Contracts & invariants¶

Semantiva’s contracts (SVA rules) express architectural invariants such as:
- How types are declared on processors.
- How context keys are introduced, suppressed or injected.
- How processors may (and may not) relate to context.
These rules are enforced by semantiva dev lint and should be treated as:
- A machine-checkable architecture spec.
- A key input when you define internal guidelines for Semantiva usage.
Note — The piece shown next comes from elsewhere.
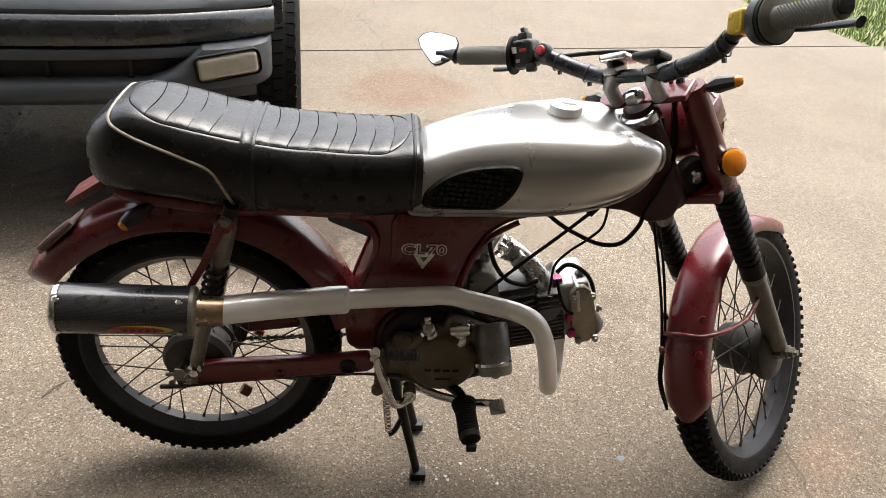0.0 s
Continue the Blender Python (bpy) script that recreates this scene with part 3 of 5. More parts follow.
def truck_wheel(x, y, steer=0):
    w = 0.128
    prof = [(0.205, -w * 0.82), (0.25, -w * 0.98), (0.30, -w), (0.34, -w * 0.93), (TR - 0.011, -w * 0.8), (TR - 0.008, 0), (TR - 0.011, w * 0.8), (0.34, w * 0.93), (0.30, w), (0.25, w * 0.98), (0.205, w * 0.82)]
    bm = bmesh.new()
    ring_lathe(bm, prof, (0, 0, 0), (1, 0, 0), 64)
    m = Matrix.Translation((x, y, TR - 0.006)) @ Matrix.Rotation(radians(steer), 4, "Z")
    wh = part("wheel", mesh_of(lambda b: lathe(b, [(0.19, -0.07), (0.212, 0.09), (0.205, 0.1), (0.18, 0.085), (0.07, 0.055), (0.03, 0.06)], (0, 0, 0), (1 if x > 0 else -1, 0, 0), 40)), M_WHEEL, TRUCK, "silver alloy truck wheel", m)
    part("tyre", bm, M_TYRE, wh, "worn black truck tyre", m)
    tb = bmesh.new()
    nb = 52
    for k in range(nb):   # tread blocks in five rows with grooves between
        for j, (x0, x1) in enumerate(((-0.112, -0.074), (-0.063, -0.027), (-0.016, 0.016), (0.027, 0.063), (0.074, 0.112))):
            a = 2 * math.pi * (k + (0.5 if j % 2 else 0)) / nb
            mm = Matrix.Rotation(a, 4, "X") @ pose((x0 + x1) / 2, 0, TR - 0.006 - (0.006 if j in (0, 4) else 0), 0, (14 if x0 < -0.06 else -14 if x0 > 0.06 else 0), 8 if j % 2 else -8)
            b2 = bmesh.new()
            bmesh.ops.create_cube(b2, size=1.0)
            bmesh.ops.scale(b2, vec=(x1 - x0, 2 * math.pi * TR / nb - 0.006, 0.012), verts=b2.verts)
            b2.transform(mm)
            me = bpy.data.meshes.new("tmp")
            b2.to_mesh(me)
            b2.free()
            tb.from_mesh(me)
            bpy.data.meshes.remove(me)
    tagged(part("tread", tb, M_TYRE, wh, "", m), kind="stuff")
    sp = bmesh.new()
    for k in range(5):
        a = 2 * math.pi * k / 5
        d = Vector((0, math.cos(a), math.sin(a)))
        sx = 1 if x > 0 else -1
        tube(sp, [Vector((sx * 0.085, 0, 0)) + d * 0.05, Vector((sx * 0.1, 0, 0)) + d * 0.12, Vector((sx * 0.098, 0, 0)) + d * 0.2], [0.035, 0.028, 0.034], 8, 3, True, 0.45)
    part("wheel_spokes", sp, M_WHEEL, wh, "", m)


truck_wheel(TRACK, 0.0, -4)
truck_wheel(-TRACK, 0.0, -4)
truck_wheel(TRACK, 3.1)
truck_wheel(-TRACK, 3.1)


# ---- the motorcycle ----
# x towards its front wheel, y to its left, z up; the rear axle is over x = 0
BIKE = thing("motorcycle", "small maroon vintage motorcycle, silver tank, black seat, on centre stand", "motorcycle")
BIKE.matrix_world = pose(0, 0.013, 0.003, 1.8, 0, 0)   # it leans a little on its stand
RAX = Vector((-0.006, 0, 0.308))          # rear axle
RAKE, STEER_DEG = 31.0, 49.4
HEAD = Vector((0.822, 0, 0.81))        # a point on the steering axis
AXIS = Vector((-math.sin(radians(RAKE)), 0, math.cos(radians(RAKE))))
FWD = Vector((math.cos(radians(RAKE)), 0, math.sin(radians(RAKE))))
STEER = Matrix.Translation(HEAD) @ Matrix.Rotation(radians(STEER_DEG), 4, AXIS) @ Matrix.Translation(-HEAD)


def fork(s, y=0.0, o=0.0):
    """A point in the fork's frame: s down the steering axis, o ahead of it, y to the left."""
    return HEAD - AXIS * s + FWD * o + Vector((0, y, 0))


FAX = fork(0.623, 0, 0.055)            # front axle, before the bars are turned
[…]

Extension & integration points¶

As an architect, you will often look at:

Component families (documented in Creating Components (Authoring Guide) and Data Operations / Data Probes / Context Processors) as extension points for domain logic.
Registry (Registry System) as the way to manage and expose these components.
Execution & transports (Execution) as integration points for:
- External schedulers / workflow engines.
- Custom storage for SER and run spaces.
- Organisation-specific tooling around traces and reports.

Common tasks and where to look in the docs¶

This section is a quick router for common architectural tasks and where to start in the documentation.

Evaluate whether Semantiva fits a system design¶

You want to: decide how Semantiva would integrate into an existing or proposed architecture.
Look at:
- Inspection Payload & CLI and Semantic Execution Record (SER) v1 (what execution metadata you get).
- Execution (how execution is organised).
- Run Space (v1): blocks that expand context and Run-Space Lifecycle (how runs and experiments are structured).

Define organisational conventions for pipelines¶

You want to: standardise how teams design and structure pipelines.
Look at:
- Pipelines in Semantiva and Pipeline Configuration Schema (pipeline structure and graph model).
- Semantiva Contracts (rules you can rely on as global invariants).
- Glossary (shared terminology for documentation and reviews).

Integrate SER & traces with observability tooling¶

You want to: feed Semantiva traces into existing monitoring/logging systems or custom dashboards.
Look at:
- Semantic Execution Record (SER) v1 and SER v1 JSON Schema (data model).
- Trace Stream v1 and Trace Aggregator v1 (aggregation and streaming).
- Semantiva Studio Viewer (how one consumer visualises SER and trace data).

Design extension points and internal libraries¶

You want to: create internal libraries of processors or domain-specific building blocks.
Look at:
- Creating Components (Authoring Guide) and Framework developers & component authors (authoring).
- Registry System (component registration & discovery).
- Semantiva Contracts (constraints and guarantees your libraries should uphold).

Plan governance, CI and quality gates¶

You want to: define how Semantiva fits into CI/CD and technical governance.
Look at:
- Semantiva Contracts and Testing Strategies and Best Practices (how to enforce contracts and write effective tests).
- Semantiva CLI (commands to run in CI: lint, inspection, tests).
- Logger (logging behaviour, if you integrate with central logging).